The Evangelical Presbyterian Church of Ivory Coast (Église Évangélique Presbytérienne de Côte d'Ivoire in French) is a confessional Presbyterian denomination in Ivory Coast.

Originally, members of the church were Korean diplomats, businessmen, and others residing in Ivory Coast in the early 1980s. In 1986, pastor In-chul Kim founded the first Korean church in Abidjan. He was succeeded by pastor Sang Ho Kwak following his departure in 1990. On January 6, 1994 an assembly was held in the Korean Presbyterian Community to define the constitution and bylaws. In 1996 Rev. Peter Paek (Sung Chul Paek) was set by the Korean Presbyterian Church in America to the Abidjan-based church. Later the church begun to expand to all regions of the country through the tremendous work of indigenous ministers like Yao Kassi Paul at Abobo, KOFFI at Bouaké, METCHE Samuel at Dabou, KOUAKOU Naka at Cocody Riviera Palmeraie and HAÏBA at Bingerville. The church has 26 congregations and 133 house fellowships in the country. Churches are in Abidjan, Anyama, Abobo, Abengourou, Aboisso, Bingerville, Dabou, Duékoué, Divo, Danané, Issia, N'Douci, Sassandra, San Pedro, Yopougon and Yaobou. The church is headed by Rev. Peter Peak since 1994.

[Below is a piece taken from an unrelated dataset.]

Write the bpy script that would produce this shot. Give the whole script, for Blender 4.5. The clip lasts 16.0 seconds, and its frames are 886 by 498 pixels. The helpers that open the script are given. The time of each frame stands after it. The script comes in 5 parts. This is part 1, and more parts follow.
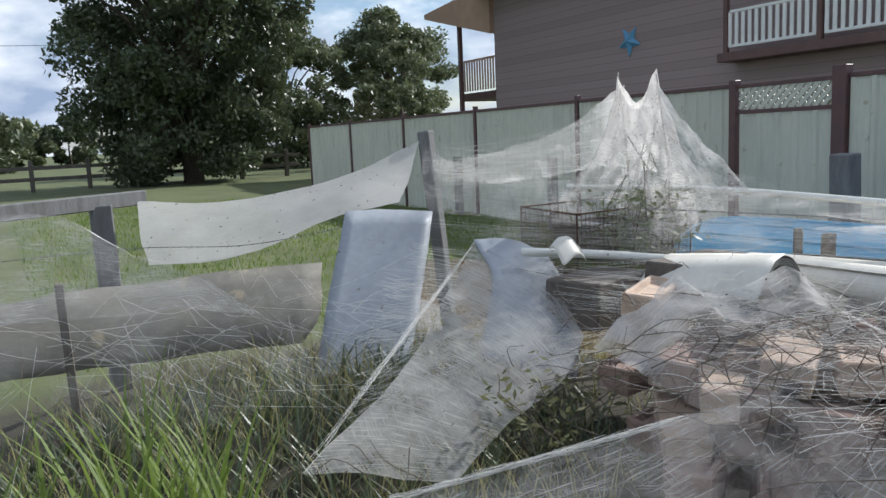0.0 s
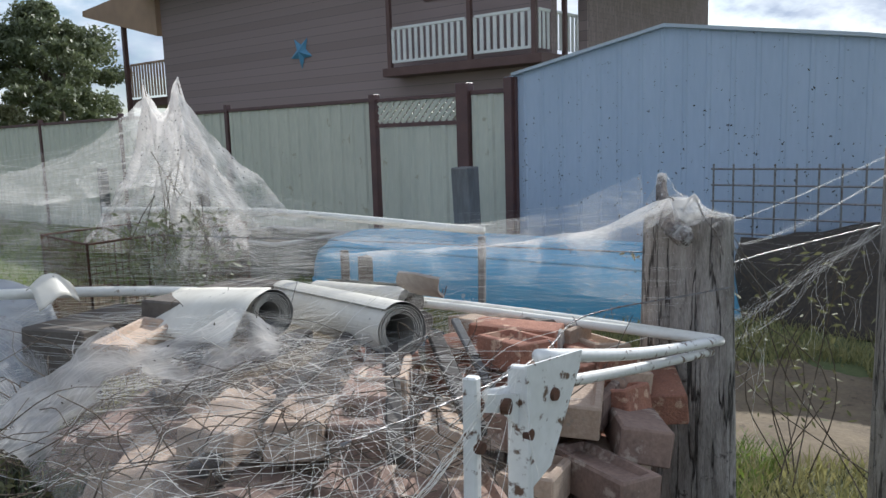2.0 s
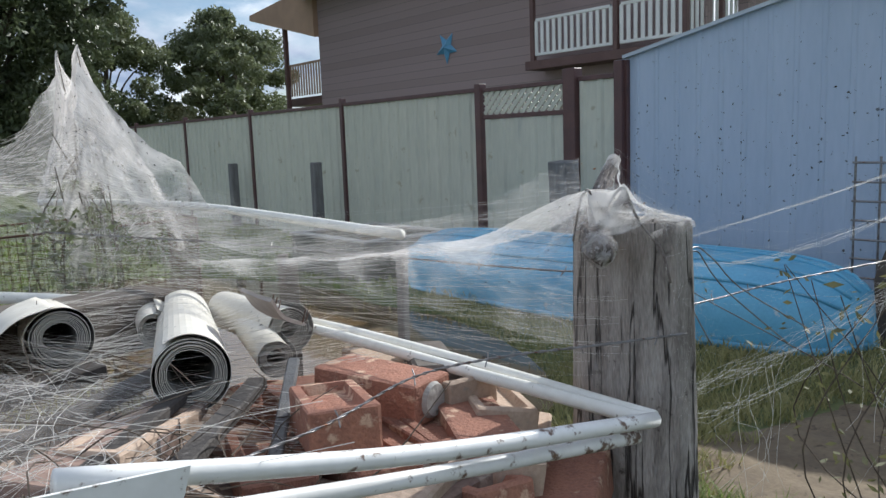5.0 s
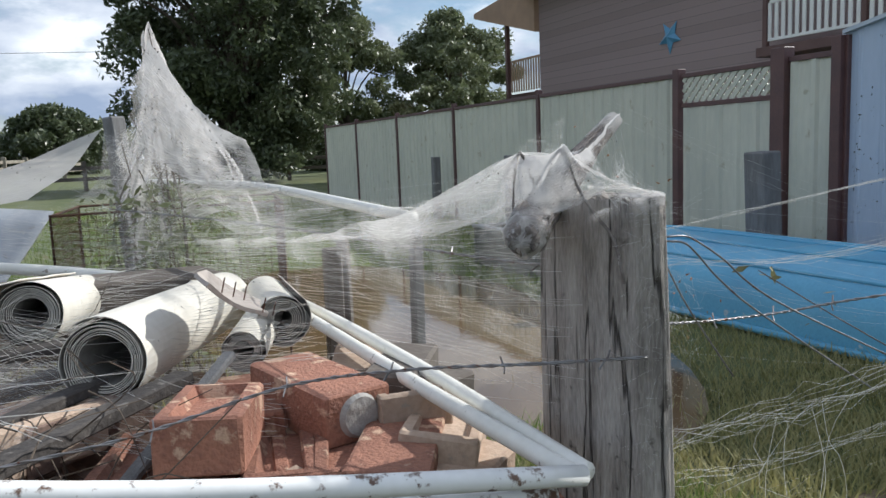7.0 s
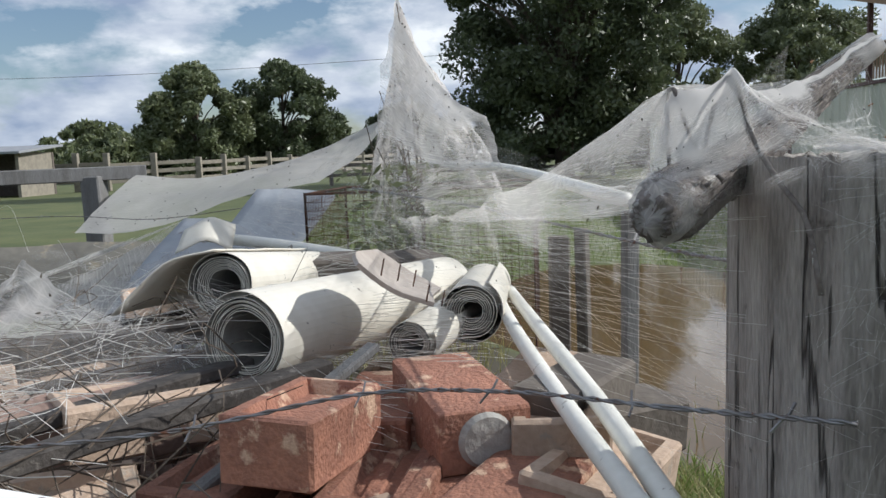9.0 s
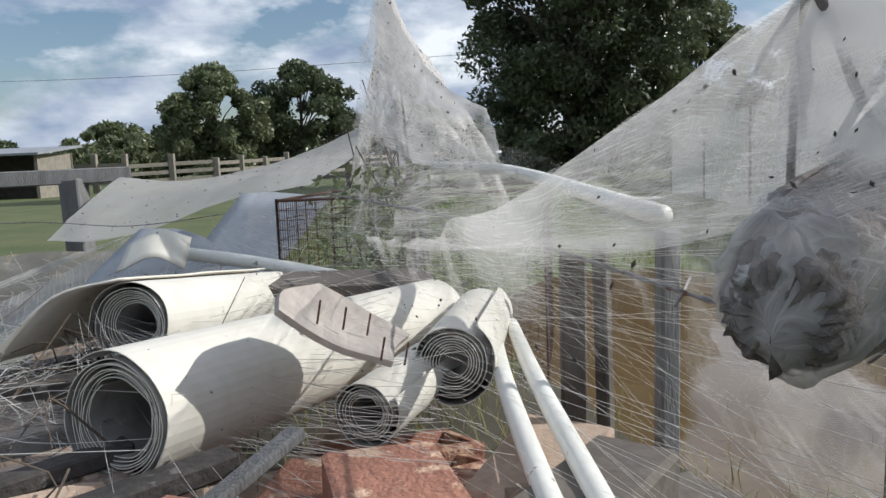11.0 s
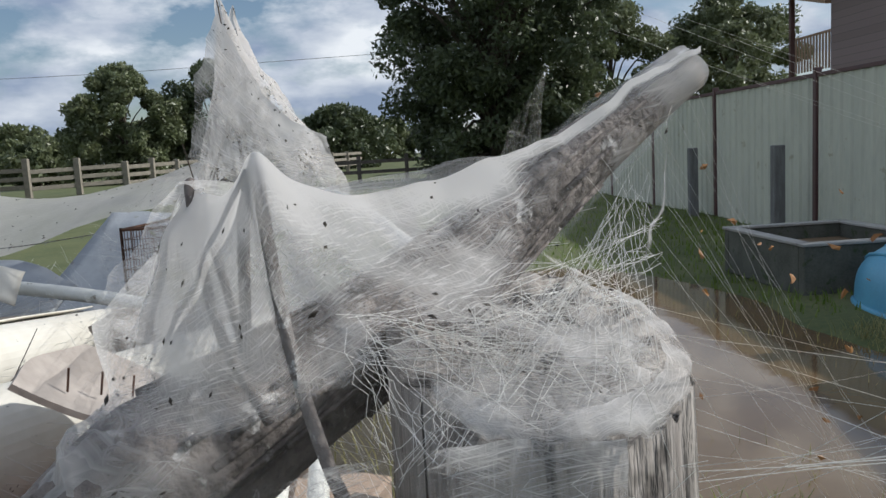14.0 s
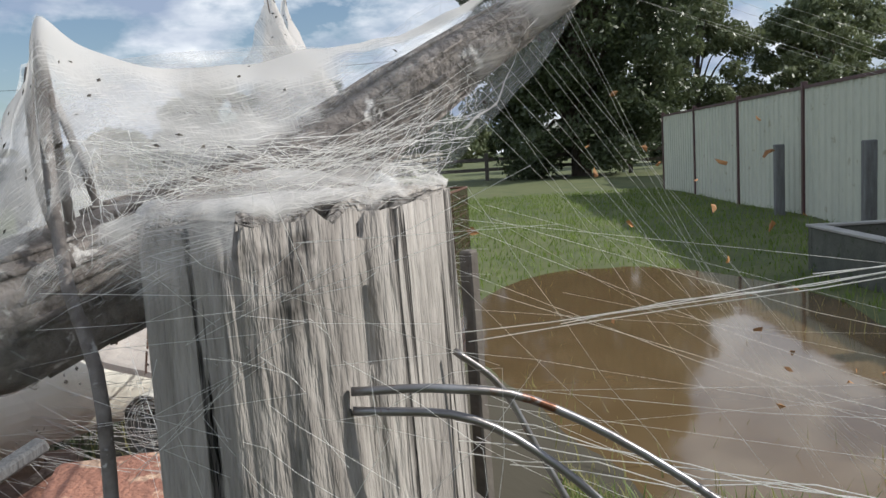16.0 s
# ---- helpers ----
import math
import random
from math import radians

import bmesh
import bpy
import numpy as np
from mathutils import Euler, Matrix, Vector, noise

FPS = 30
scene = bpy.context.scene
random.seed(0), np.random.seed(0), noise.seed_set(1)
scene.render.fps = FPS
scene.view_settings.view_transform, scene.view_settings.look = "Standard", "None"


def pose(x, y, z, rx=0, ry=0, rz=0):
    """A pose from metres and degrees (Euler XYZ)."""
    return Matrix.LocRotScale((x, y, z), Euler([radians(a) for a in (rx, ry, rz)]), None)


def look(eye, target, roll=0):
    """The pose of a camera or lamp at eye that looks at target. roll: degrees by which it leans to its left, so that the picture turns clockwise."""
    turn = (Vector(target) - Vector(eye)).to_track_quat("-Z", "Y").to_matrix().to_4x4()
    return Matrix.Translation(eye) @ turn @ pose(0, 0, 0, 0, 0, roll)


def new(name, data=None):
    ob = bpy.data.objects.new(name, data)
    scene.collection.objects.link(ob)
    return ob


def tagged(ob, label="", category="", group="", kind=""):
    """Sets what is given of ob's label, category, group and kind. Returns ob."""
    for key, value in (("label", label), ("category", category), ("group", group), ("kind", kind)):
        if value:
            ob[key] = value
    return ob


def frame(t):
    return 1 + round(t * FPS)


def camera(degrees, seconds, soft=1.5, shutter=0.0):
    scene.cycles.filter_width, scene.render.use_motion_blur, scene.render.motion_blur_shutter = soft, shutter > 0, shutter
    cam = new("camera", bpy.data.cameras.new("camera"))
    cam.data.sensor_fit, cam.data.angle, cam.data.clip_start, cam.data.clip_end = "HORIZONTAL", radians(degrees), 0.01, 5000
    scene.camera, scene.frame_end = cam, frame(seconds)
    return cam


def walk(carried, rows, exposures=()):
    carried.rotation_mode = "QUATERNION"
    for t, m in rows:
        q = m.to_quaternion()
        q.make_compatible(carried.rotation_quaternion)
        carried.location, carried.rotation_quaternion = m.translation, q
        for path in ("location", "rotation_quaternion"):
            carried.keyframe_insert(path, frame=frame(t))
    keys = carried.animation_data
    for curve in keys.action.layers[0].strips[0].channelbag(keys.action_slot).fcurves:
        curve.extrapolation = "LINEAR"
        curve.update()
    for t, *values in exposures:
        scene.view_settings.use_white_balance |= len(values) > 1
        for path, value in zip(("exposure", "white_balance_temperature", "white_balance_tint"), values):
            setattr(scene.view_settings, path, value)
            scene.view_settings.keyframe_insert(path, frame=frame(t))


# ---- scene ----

The churches are banded into districts, namely the South District, the West Central District, the West District, East District and Southwest District.

In 2000, by the initiative of Pastor KOUAKOU Naka, YAO Kassi Paul and ADAHOU Solomon, the Evangelical Presbyterian Theological Institute in Ivory Coast was founded by missionaries from South Korea. After three years of training 11 pastors received their diplomas to serve the 160 Evangelical Presbyterian Church in Ivory Coast.

The headquarters of the church located in Abidjan, Cocody 2 Plateaux .

The church wants to start evangelisation efforts in Niger, Burkina Faso and the neighbouring countries.

The church is a member of the World Reformed Fellowship.